On the Right Track: The Economy as an Object in Motion
In contrast to the other metaphors there is a highly recommendable metaphor that suggests the economy is a human-made object. We compare the economy to a thing that’s in motion. We can say, for example, that we need to “rev up our economic engine” we can debate whether the economy is “on the right or wrong track” or “stuck in a rut.” Progressive economists like James Galbraith and Joseph Stiglitz have a frameworks about what should “drive” our economy.” This model works when talking about concern with movement, relative speed and direction.

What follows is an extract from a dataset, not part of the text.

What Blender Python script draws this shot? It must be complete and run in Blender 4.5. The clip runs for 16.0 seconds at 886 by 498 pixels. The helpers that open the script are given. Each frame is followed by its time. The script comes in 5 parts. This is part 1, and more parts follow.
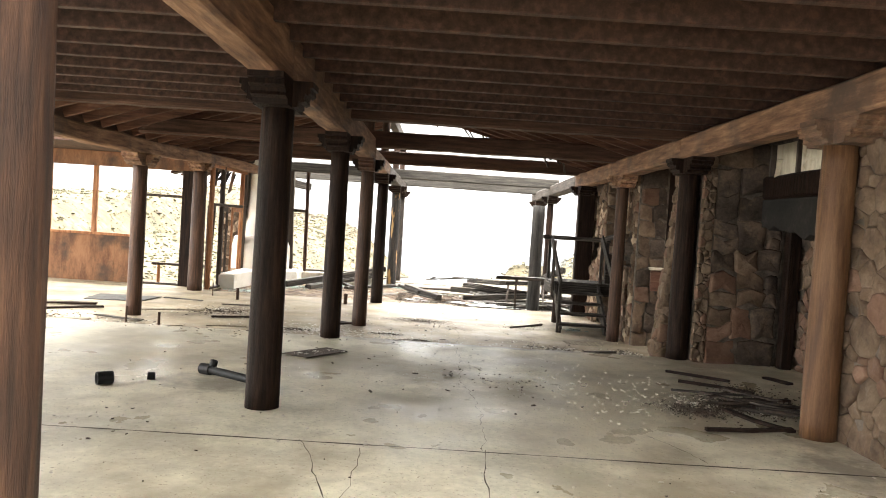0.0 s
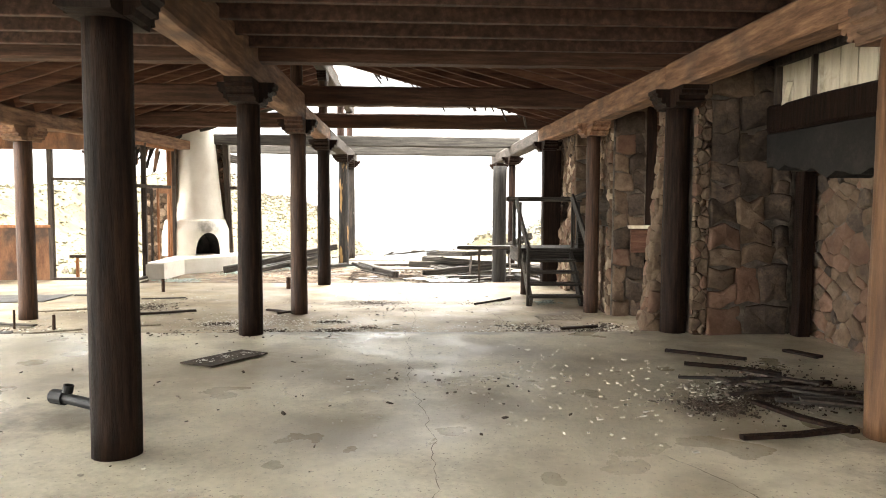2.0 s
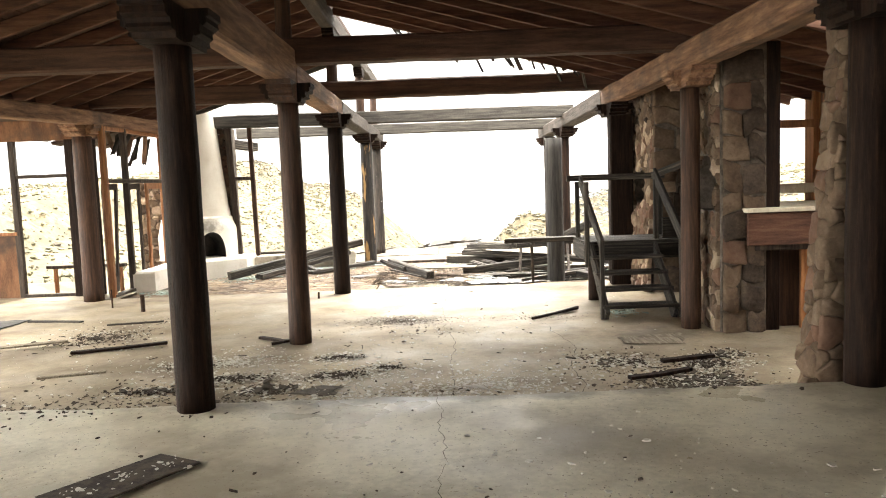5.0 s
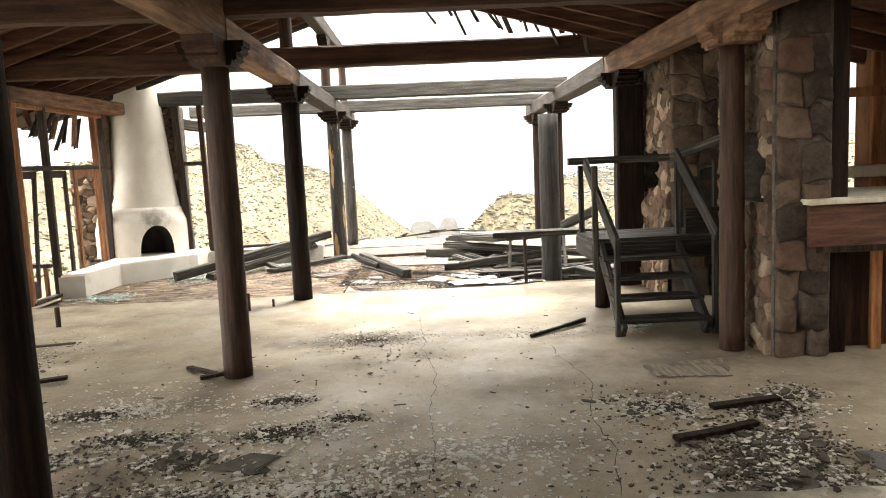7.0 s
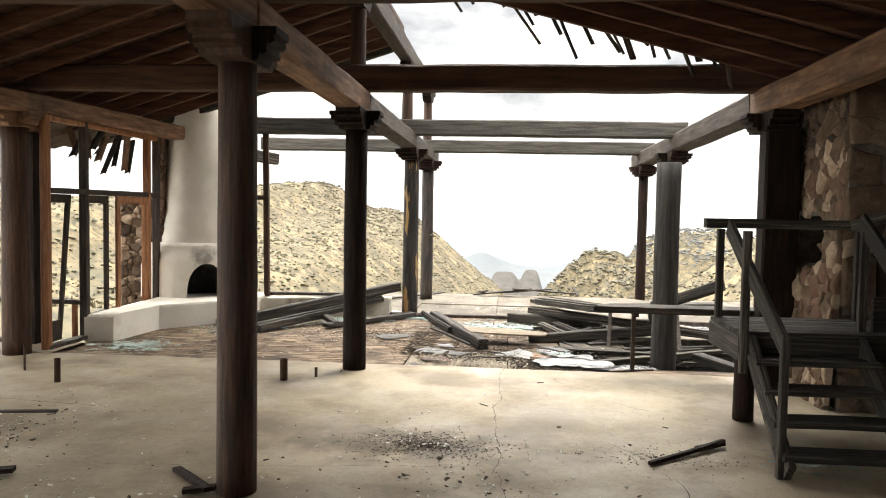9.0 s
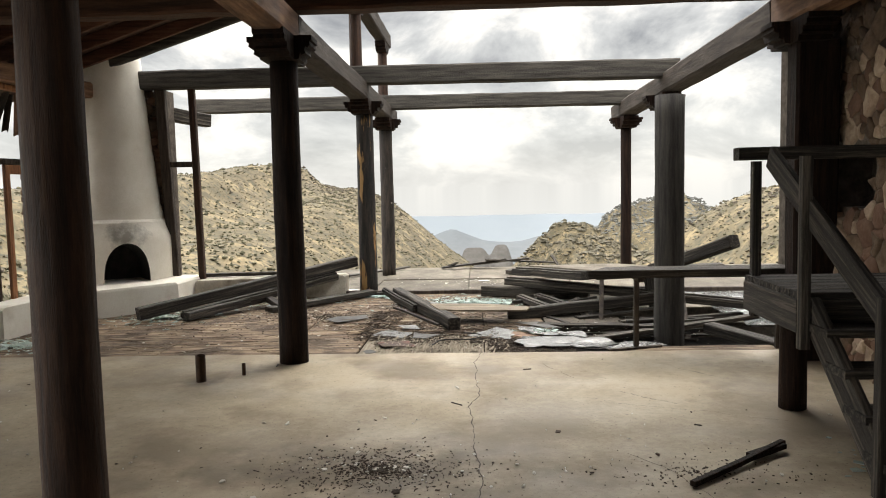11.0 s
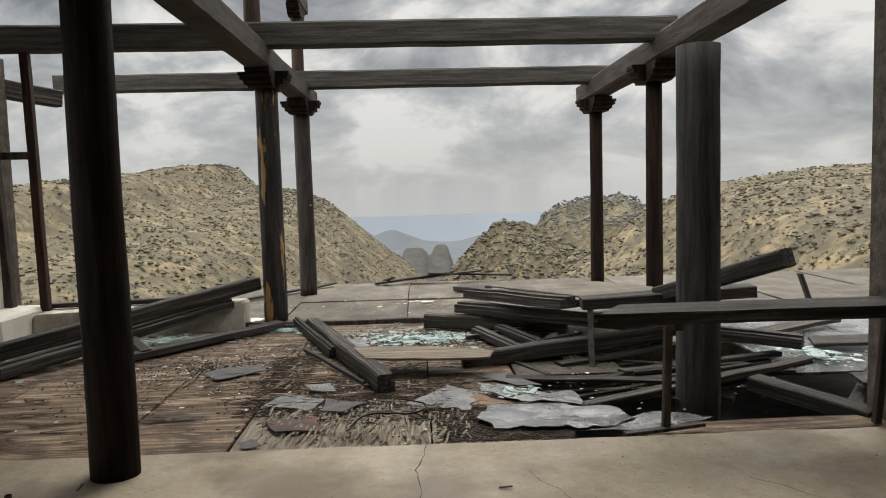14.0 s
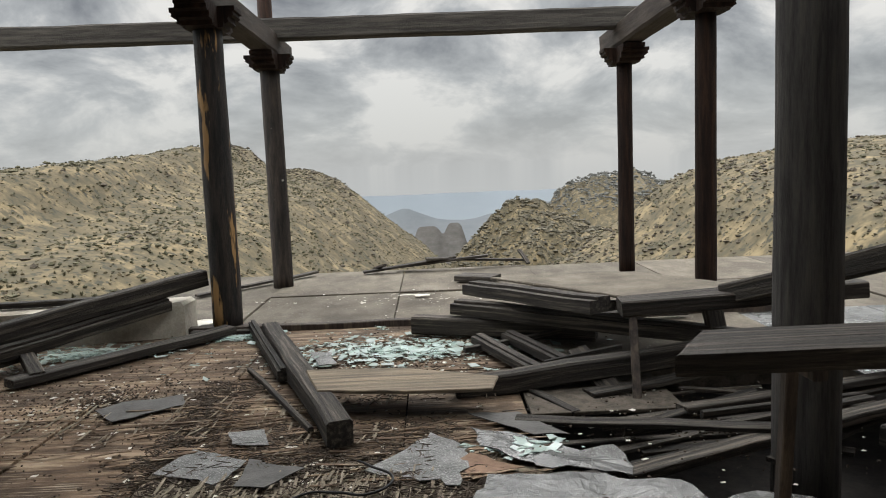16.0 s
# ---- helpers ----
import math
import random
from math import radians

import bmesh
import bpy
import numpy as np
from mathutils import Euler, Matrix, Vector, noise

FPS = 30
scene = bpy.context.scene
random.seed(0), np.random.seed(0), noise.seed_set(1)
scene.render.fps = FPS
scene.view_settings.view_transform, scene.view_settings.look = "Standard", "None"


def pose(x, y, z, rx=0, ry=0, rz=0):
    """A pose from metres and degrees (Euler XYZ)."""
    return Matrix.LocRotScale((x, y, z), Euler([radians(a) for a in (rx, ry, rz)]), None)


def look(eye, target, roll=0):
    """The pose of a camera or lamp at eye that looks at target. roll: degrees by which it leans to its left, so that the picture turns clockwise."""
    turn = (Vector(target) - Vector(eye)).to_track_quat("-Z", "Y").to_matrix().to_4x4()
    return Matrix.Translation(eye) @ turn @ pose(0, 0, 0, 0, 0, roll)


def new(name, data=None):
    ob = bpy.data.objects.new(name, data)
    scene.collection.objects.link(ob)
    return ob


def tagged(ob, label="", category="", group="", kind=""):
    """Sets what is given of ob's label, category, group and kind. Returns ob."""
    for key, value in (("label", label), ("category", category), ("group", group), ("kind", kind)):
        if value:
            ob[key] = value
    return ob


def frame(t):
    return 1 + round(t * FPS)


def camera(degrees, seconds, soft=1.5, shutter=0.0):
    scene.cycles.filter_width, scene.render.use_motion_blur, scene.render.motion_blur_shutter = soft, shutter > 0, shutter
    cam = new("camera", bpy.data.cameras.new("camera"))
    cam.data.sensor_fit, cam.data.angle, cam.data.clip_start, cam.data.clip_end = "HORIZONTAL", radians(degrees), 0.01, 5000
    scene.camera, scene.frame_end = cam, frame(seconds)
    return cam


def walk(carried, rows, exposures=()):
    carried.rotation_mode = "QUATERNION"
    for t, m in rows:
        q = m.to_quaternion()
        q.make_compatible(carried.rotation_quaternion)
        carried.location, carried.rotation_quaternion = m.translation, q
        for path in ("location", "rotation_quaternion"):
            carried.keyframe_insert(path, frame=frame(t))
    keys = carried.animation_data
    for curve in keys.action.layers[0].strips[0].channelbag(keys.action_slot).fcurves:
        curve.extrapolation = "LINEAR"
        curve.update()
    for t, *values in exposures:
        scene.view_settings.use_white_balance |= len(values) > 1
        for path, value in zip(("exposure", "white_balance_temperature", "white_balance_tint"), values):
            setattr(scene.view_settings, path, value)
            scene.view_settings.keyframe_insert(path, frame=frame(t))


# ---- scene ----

Progressives have many reasons to use the language of such a model. First, an object in motion generically, and a vehicle more specifically, is almost always person made. It is a complex thing people build to do their bidding. Second, a vehicle actually requires an external operator. It absolutely does not run itself (okay, so pre-Google cars). A free and unfettered economy will “crash.” This model offers us the chance to argue that the government can “steer” the economy or create “rules of the road.” No, this metaphor is not foolproof, but it does make a case for many of the things that progressives want, including the case that we need someone at the wheel and a discussion about who should drive and what track to take going forward.
There is a lot more to this book, and I’ve already gone on too long, so please ask questions of Anat in this Book Salon.
This book reminded me just how important it is to our democracy to have good models to talk about the economy. As she says in the book. “Words mean things and the ones we pick matter.”